US officials did what they could to encourage such patriotic investment. The Federal Reserve released a flood of cash into the economy, while regulatory officials pleaded behind the scenes with Wall Street hedge fund managers, asking them to resist the temptation to profit from America's tragedy by short-selling stock in wounded industries. Selling a stock short means betting against the stock on the hope that it will drop in value-exactly what Soros had done to the British pound. In the stock market, this is accomplished by leasing shares of the targeted stock from a broker, then selling the shares while the price is still high.

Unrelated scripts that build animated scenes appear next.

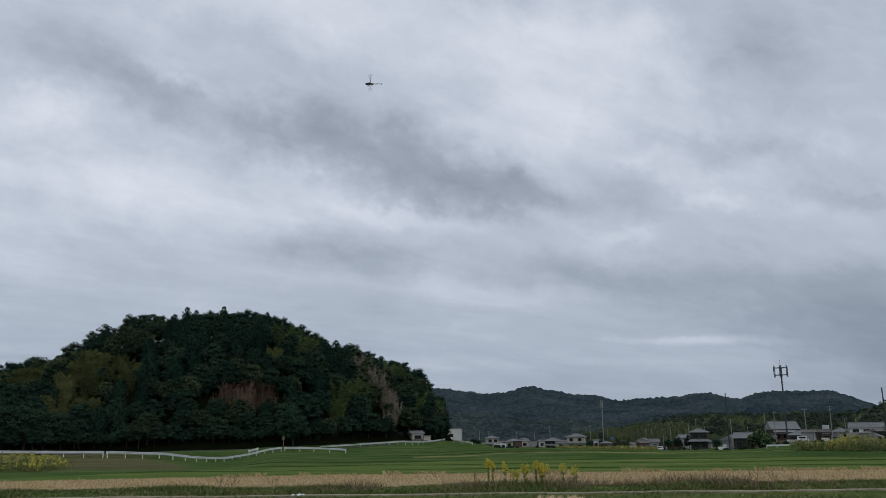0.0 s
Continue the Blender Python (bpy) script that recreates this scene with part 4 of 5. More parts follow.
house(28.3, 285, 5.0, 6, 2.2, 1.4, "low house with a dark roof", M_greywall, M_tile_dark, True, 0, 1, zb=0.5)
house(37.75, 192, 8.4, 6, 1.5, 1.1, "low house with a grey tiled roof", M_brown, M_tile, False, 0, 2, zb=2.3)
house(38.6, 190, 3.0, 6, 1.9, 1.4, "gabled wing with a grey roof", M_brown, M_tile, False, 80, 1, zb=2.3)

# low sheds, lean-tos and walls that fill the gaps of the village
r = random.Random(31)
for i in range(52):
    a = r.choice((r.uniform(2.6, 9.8), r.uniform(10.6, 15.3), r.uniform(15.3, 20.5), r.uniform(20.5, 28.6)))
    d = r.uniform(440, 475) if a < 10 else r.uniform(405, 450) if a < 15.3 else r.uniform(330, 350) if a < 20.5 else r.uniform(285, 330)
    w, hh = r.uniform(2.2, 5.5), r.uniform(2.0, 3.4)
    wall, words = r.choice(((M_white, "white"), (M_greywall, "grey"), (M_brown, "brown"), (M_darkwall, "dark"), (M_cream, "cream")))
    roof, cover = r.choice(((M_sheet, "weathered sheet roof"), (M_tile, "grey tiled roof"), (M_tile_dark, "dark tiled roof")))
    p = at(a, d)
    house(a, d, w, r.uniform(2.5, 4), hh, r.choice((0.2, 0.7, 1.0)), "low " + words + " shed with a " + cover + " between houses", wall, roof, r.random() < 0.3, r.uniform(-30, 30), r.choice((0, 0, 1)), name="shed", over=0.35)

sign = part("sign_board", box(B(), 0.5, 2.7, -3.1, -2.9, 3.9, 5.2, 0.02), M_white, HR, "white sign board on the roof edge")
for k in range(3):
    part("sign_bar", box(B(), 0.75, 2.45, -3.12, -3.09, 4.15 + 0.33 * k, 4.28 + 0.33 * k), M_greywall, sign)

# dark single-storey house with a broad hipped roof, and the barn beside it
DH = house(33.36, 144, 11.4, 8, 2.35, 2.0, "dark single-storey house with a broad charcoal hipped roof", M_darkwall, M_tile_dark, True, -6, 0, zb=1.75, over=0.75)
window(DH, -3.9, 0.1, 1.2, 1.75, -4.0, "door", M_darkwall)
window(DH, -0.4, 0.3, 2.0, 1.5, -4.0, "window", M_brown)
window(DH, 2.2, 0.6, 1.0, 1.2, -4.0, "window", M_brown)
part("awning", box(B(), -1.6, 0.6, -4.9, -4.0, 1.95, 2.03), M_trim, DH)
part("curtain", box(B(), 1.75, 2.15, -4.09, -4.08, 0.6, 1.8), M_cream, DH)
BN = thing("barn", "grey-brown timber barn with a weathered gable roof", "barn", pose(*at(30.95, 166, 1.75), 0, 0, -30.95 + 15), "houses of the village")
part("wall", box(B(), -3.0, 3.0, -2.2, 2.2, -0.8, 3.0), M_barn, BN)
roof_with_ridge(BN, 6.0, 4.4, 3.0, 1.35, 0.45, 0.05, M_barn, False)
for e, mat in ((-1, M_cream), (1, M_barn)):
    bm = B()
    a = [bm.verts.new((e * (3.0 + 0.03), y, z)) for y, z in ((-2.15, -0.5), (2.15, -0.5), (2.15, 3.0), (0, 4.2), (-2.15, 3.0))]
    b = [bm.verts.new((e * 2.9, q.co.y, q.co.z)) for q in a]
    bm.faces.new(a)
    bm.faces.new(b[::-1])
    for i in range(5):
        bm.faces.new((a[i], b[i], b[(i + 1) % 5], a[(i + 1) % 5]))
    part("end_wall", bm, mat, BN)
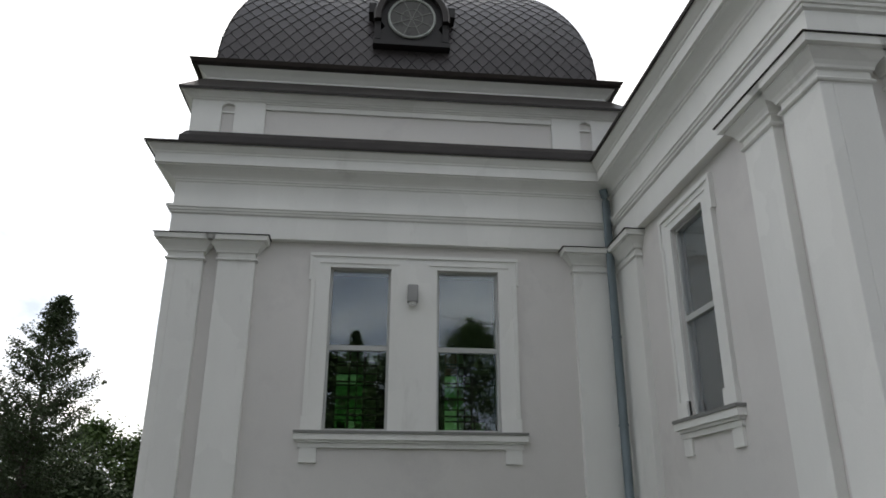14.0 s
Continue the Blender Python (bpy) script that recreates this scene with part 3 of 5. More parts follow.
def chapel_windows():
    (a0, a1, z0, z1), (b0, b1, _, _) = W_OPEN
    win = tagged(new("window_1"), "twin chapel window with white surround, green stained glass behind clear panes", "window", kind="structure")
    bm = bmesh.new()
    m = M_W
    strip(bm, m, a0 - 0.27, a0, 0.001, 0.03, z0, z1)
    strip(bm, m, b1, b1 + 0.27, 0.001, 0.03, z0, z1)
    strip(bm, m, a1, b0, 0.001, 0.03, z0, z1)
    strip(bm, m, a0 - 0.27, b1 + 0.27, 0.001, 0.03, z1, z1 + 0.21)
    for a, b in ((a0 - 0.30, a0 - 0.27), (b1 + 0.27, b1 + 0.30)):
        strip(bm, m, a, b, 0.001, 0.029, z1 - 0.2, z1 + 0.21)
        strip(bm, m, a - 0.002, b + 0.002, 0.02, 0.05, z1 - 0.2, z1 + 0.17)
    strip(bm, m, a0 - 0.302, b1 + 0.302, 0.025, 0.055, z1 + 0.165, z1 + 0.212)
    for a, b in ((a0 - 0.27, a0 - 0.21), (b1 + 0.21, b1 + 0.27)):
        strip(bm, m, a, b, 0.025, 0.05, z0 + 0.2, z1 - 0.2)
    for a, b in ((a0 - 0.16, a1 + 0.12), (b0 - 0.12, b1 + 0.16)):
        strip(bm, m, a, b, 0.025, 0.045, z1 + 0.06, z1 + 0.10)
    for a, b in ((a0 - 0.285, a0), (b1, b1 + 0.285)):
        strip(bm, m, a, b, 0.001, 0.06, z0, z0 + 0.19)
    part("surround", bm, TRIM, win)
    for u0, u1 in ((a0, a1), (b0, b1)):
        sash(win, m, u0, u1, z0, z1, -0.10, FRAME, 3.27, 0.035)
    stepped_sill(win, m, a0 - 0.36, b1 + 0.36, 2.09, 0.10, [(a0 - 0.28, a0 - 0.05, 1.68), (b1 + 0.05, b1 + 0.28, 1.68)])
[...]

After the stock crashes, the investor buys back the shares at the new lower price, returns them to the broker, and pockets the profit from the transaction.
The danger of short selling is that it can become a self-fulfilling prophecy, actually helping to depress the market. The shorting investor obviously has a big stake in seeing the stock fall. If it rises, his investment-and then some-is lost. The more shares of the targeted stock short-sellers dump, the lower the price falls. SEC officials feared massive short selling of US securities after 9/11, and tried to discourage it.
Many brokerage houses had lost people in the 9/11 attack. When Monday morning arrived, Wall Street traders observed two minutes of silence to honor the dead, followed by a reaffirming chorus of "God Bless America." Ground Zero rescue workers rang the opening bell at the New York Stock Exchange. Despite these symbolic appeals to national unity, predatory traders drowned out the efforts of America's investor-patriots that day. The Dow Jones Industrial Average plummeted a record 685 points before the closing bell.
Following Monday's market crash, many observers blamed leading hedge funds. Some of these funds made fortunes short-selling the stocks of hard-hit industries such as hotels, auto and other transport-related companies. One financial services insider told NewsMax.com, "We had calls from small people trying to invest $100 to $500. The people were attempting to be patriotic and wanted to invest in America. I find it absolutely sickening and heartbreaking that billionaires investing money for extremely wealthy people are helping to push the markets lower."
One such billionaire was Soros. On Wednesday, 19 September, he was in Hong Kong speaking to a group of business leaders. At a press conference that day, he refused to divulge whether or not his Quantum Fund had been short-selling US assets. Nevertheless, he dropped a useful hint to investors listening. "I don't think you can run markets on patriotic principles," Soros declared. For many Soros followers, that was all they needed to know. It was the signal that he did not support the invest-in-America campaign.